— begin Collected data —

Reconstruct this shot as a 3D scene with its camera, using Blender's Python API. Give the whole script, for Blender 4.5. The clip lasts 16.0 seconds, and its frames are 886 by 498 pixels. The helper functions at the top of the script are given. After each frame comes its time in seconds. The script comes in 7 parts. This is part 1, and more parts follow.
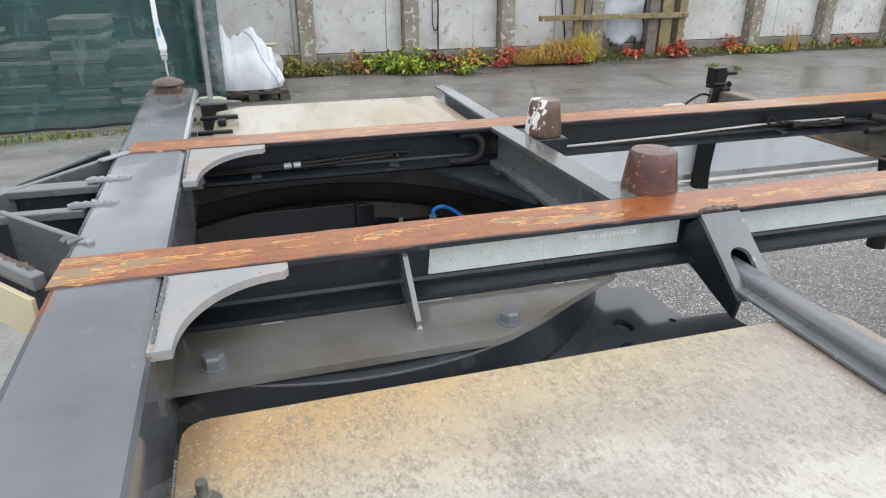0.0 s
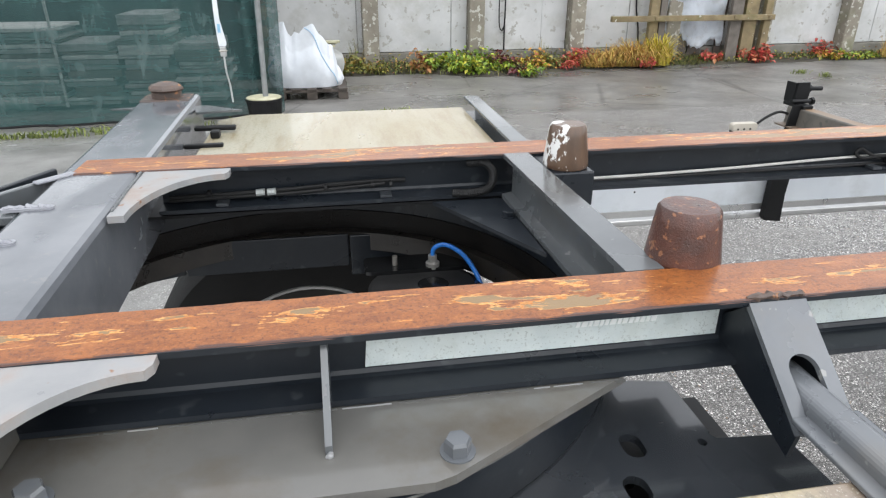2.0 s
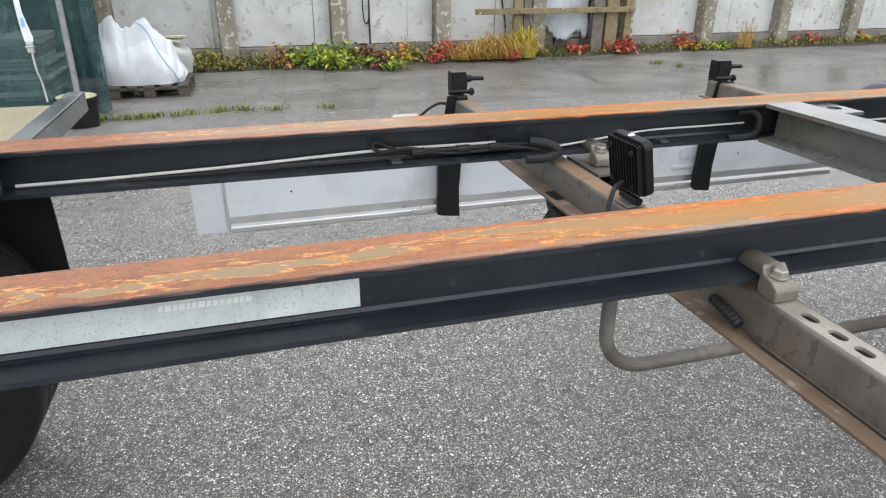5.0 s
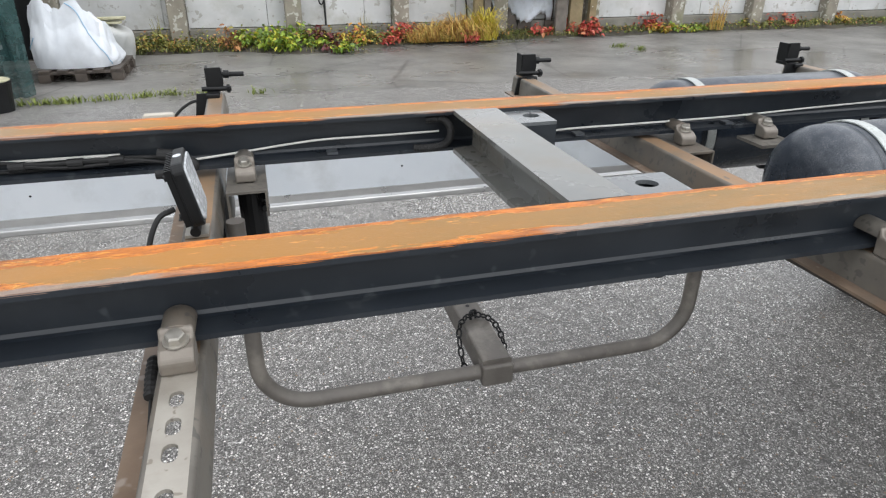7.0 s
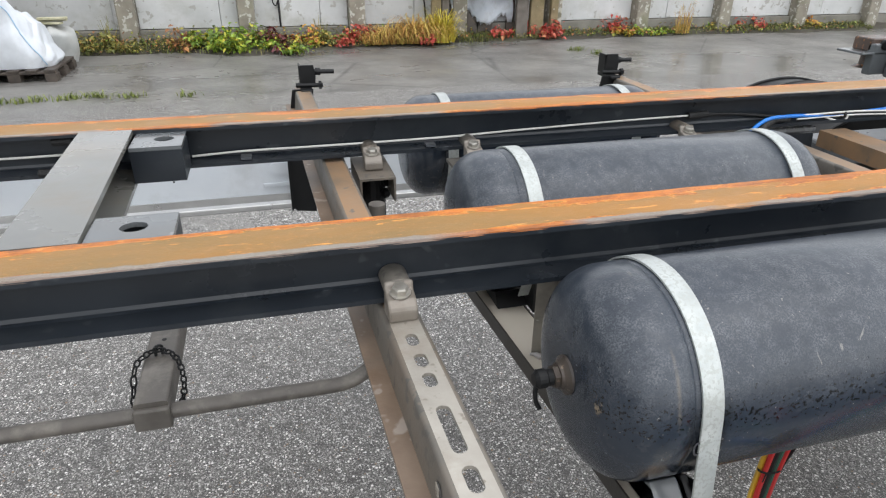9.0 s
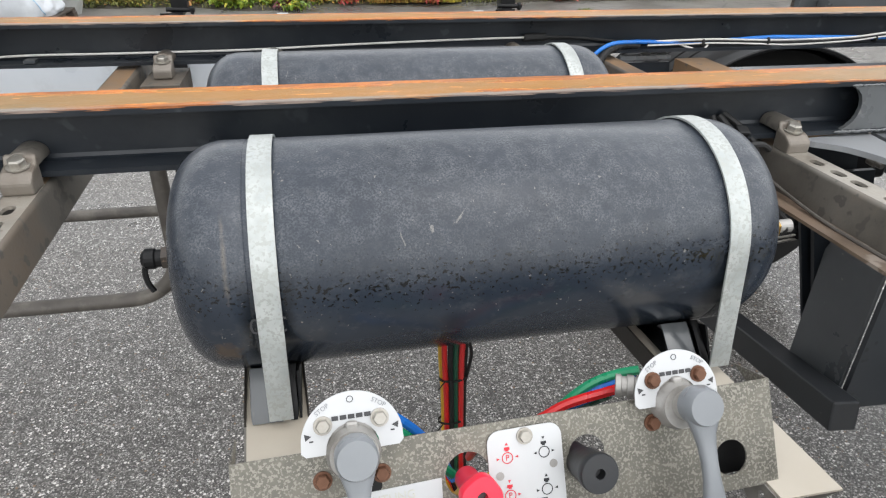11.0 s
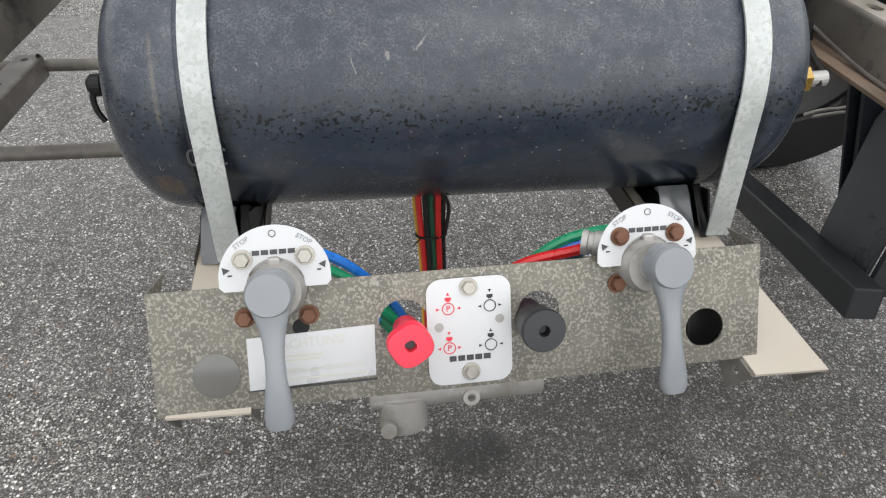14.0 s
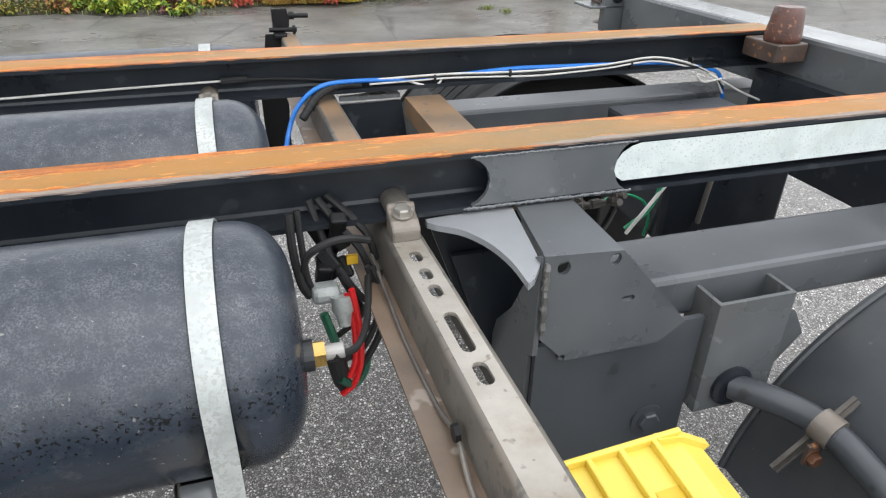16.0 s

— end Collected data —

Copy the data character for character, but drop all pictures from the copy.

Reconstruct this shot as a 3D scene with its camera, using Blender's Python API. Give the whole script, for Blender 4.5. The clip lasts 16.0 seconds, and its frames are 886 by 498 pixels. The helper functions at the top of the script are given. After each frame comes its time in seconds. The script comes in 7 parts. This is part 1, and more parts follow.
0.0 s
2.0 s
5.0 s
7.0 s
9.0 s
11.0 s
14.0 s
16.0 s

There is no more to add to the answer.